Supplied data:
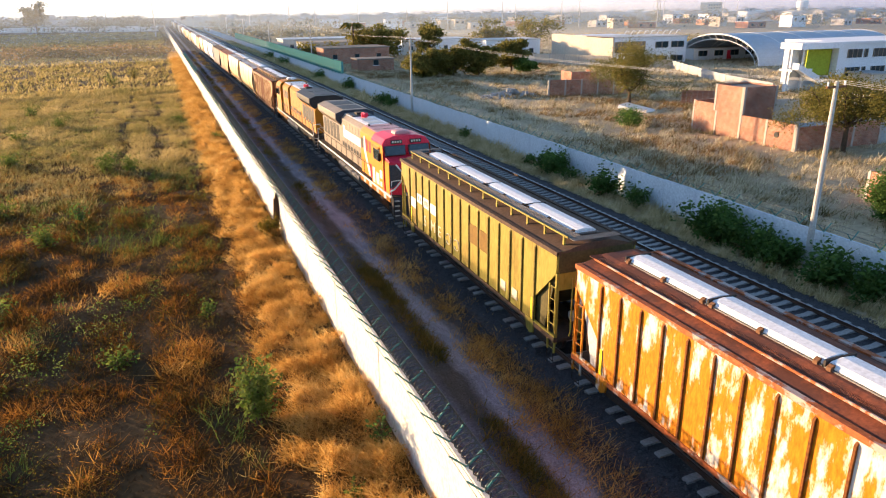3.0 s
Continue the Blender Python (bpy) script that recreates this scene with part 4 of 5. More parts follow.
def grass(name, label, mat, x, y, height, blades, spread, width, lean=0.35, sway=(0.25, -0.2), rise=None):
    """Tufts of single-triangle blades at the places x, y: one mesh."""
    n = len(x)
    z = ground_at(x) - 0.06
    if rise is not None:
        z = z + rise
    h = np.repeat(height, blades) * rng.uniform(0.55, 1.1, n * blades)
    bx = np.repeat(x, blades) + rng.normal(0, spread, n * blades)
    by = np.repeat(y, blades) + rng.normal(0, spread, n * blades)
    bz = np.repeat(z, blades)
    a = rng.uniform(0, 2 * np.pi, n * blades)
    w = width * rng.uniform(0.6, 1.4, n * blades)
    dx, dy = np.cos(a) * w / 2, np.sin(a) * w / 2
    tx = bx + (rng.normal(0, lean, n * blades) + sway[0]) * h
    ty = by + (rng.normal(0, lean, n * blades) + sway[1]) * h
    v = np.empty((n * blades, 3, 3))
    v[:, 0] = np.stack([bx - dx, by - dy, bz], 1)
    v[:, 1] = np.stack([bx + dx, by + dy, bz], 1)
    v[:, 2] = np.stack([tx, ty, bz + h], 1)
    me = raw_mesh(name, v.reshape(-1, 3), np.arange(n * blades * 3).reshape(-1, 3))
    me.materials.append(M[mat])
    return tagged(new(name, me), label, "grass", kind="stuff")


def spread_y(n, near, far):
    """Places along the track, denser near the camera's stretch."""
    u = rng.uniform(0, 1, n)
    return near + (far - near) * u ** 1.7


def field(n, x0, x1, y0, y1):
    return x0 + (x1 - x0) * rng.uniform(0, 1, n), spread_y(n, y0, y1)


# the field on the sunny side: matted brown and olive grass with bare furrows
def rough(x, y, fx, fy, seed):
    return np.array([noise.noise(Vector((a * fx, b * fy, seed))) for a, b in zip(x, y)])


x, y = field(84000, -48, -1.3, 13, 150)
patchy = rough(x, y, 0.5, 0.36, 2.0) + 0.8 * rough(x, y, 1.9, 1.5, 9.0)
# wheel furrows; the gap at -2.1 stands in for the golden strip's shadow edge
furrow_shade = sum(np.exp(-((x - c + 0.4 * np.sin(y * 0.2)) / w) ** 2) for c, w in ((-2.1, 0.4), (-5.6, 0.5), (-8.6, 0.5)))
keep = patchy - 1.1 * furrow_shade + rng.normal(0, 0.2, len(x)) > -0.6
tall = np.clip(0.45 + 0.62 * patchy - 0.25 * furrow_shade, 0.12, 1.15)[keep]
x, y = x[keep], y[keep]
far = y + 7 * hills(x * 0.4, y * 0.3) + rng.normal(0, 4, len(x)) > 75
high = tall * rng.uniform(0.75, 1.3, len(x))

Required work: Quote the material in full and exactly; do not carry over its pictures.

Answer for this exercise:
3.0 s
Continue the Blender Python (bpy) script that recreates this scene with part 4 of 5. More parts follow.
def grass(name, label, mat, x, y, height, blades, spread, width, lean=0.35, sway=(0.25, -0.2), rise=None):
    """Tufts of single-triangle blades at the places x, y: one mesh."""
    n = len(x)
    z = ground_at(x) - 0.06
    if rise is not None:
        z = z + rise
    h = np.repeat(height, blades) * rng.uniform(0.55, 1.1, n * blades)
    bx = np.repeat(x, blades) + rng.normal(0, spread, n * blades)
    by = np.repeat(y, blades) + rng.normal(0, spread, n * blades)
    bz = np.repeat(z, blades)
    a = rng.uniform(0, 2 * np.pi, n * blades)
    w = width * rng.uniform(0.6, 1.4, n * blades)
    dx, dy = np.cos(a) * w / 2, np.sin(a) * w / 2
    tx = bx + (rng.normal(0, lean, n * blades) + sway[0]) * h
    ty = by + (rng.normal(0, lean, n * blades) + sway[1]) * h
    v = np.empty((n * blades, 3, 3))
    v[:, 0] = np.stack([bx - dx, by - dy, bz], 1)
    v[:, 1] = np.stack([bx + dx, by + dy, bz], 1)
    v[:, 2] = np.stack([tx, ty, bz + h], 1)
    me = raw_mesh(name, v.reshape(-1, 3), np.arange(n * blades * 3).reshape(-1, 3))
    me.materials.append(M[mat])
    return tagged(new(name, me), label, "grass", kind="stuff")


def spread_y(n, near, far):
    """Places along the track, denser near the camera's stretch."""
    u = rng.uniform(0, 1, n)
    return near + (far - near) * u ** 1.7


def field(n, x0, x1, y0, y1):
    return x0 + (x1 - x0) * rng.uniform(0, 1, n), spread_y(n, y0, y1)


# the field on the sunny side: matted brown and olive grass with bare furrows
def rough(x, y, fx, fy, seed):
    return np.array([noise.noise(Vector((a * fx, b * fy, seed))) for a, b in zip(x, y)])


x, y = field(84000, -48, -1.3, 13, 150)
patchy = rough(x, y, 0.5, 0.36, 2.0) + 0.8 * rough(x, y, 1.9, 1.5, 9.0)
# wheel furrows; the gap at -2.1 stands in for the golden strip's shadow edge
furrow_shade = sum(np.exp(-((x - c + 0.4 * np.sin(y * 0.2)) / w) ** 2) for c, w in ((-2.1, 0.4), (-5.6, 0.5), (-8.6, 0.5)))
keep = patchy - 1.1 * furrow_shade + rng.normal(0, 0.2, len(x)) > -0.6
tall = np.clip(0.45 + 0.62 * patchy - 0.25 * furrow_shade, 0.12, 1.15)[keep]
x, y = x[keep], y[keep]
far = y + 7 * hills(x * 0.4, y * 0.3) + rng.normal(0, 4, len(x)) > 75
high = tall * rng.uniform(0.75, 1.3, len(x))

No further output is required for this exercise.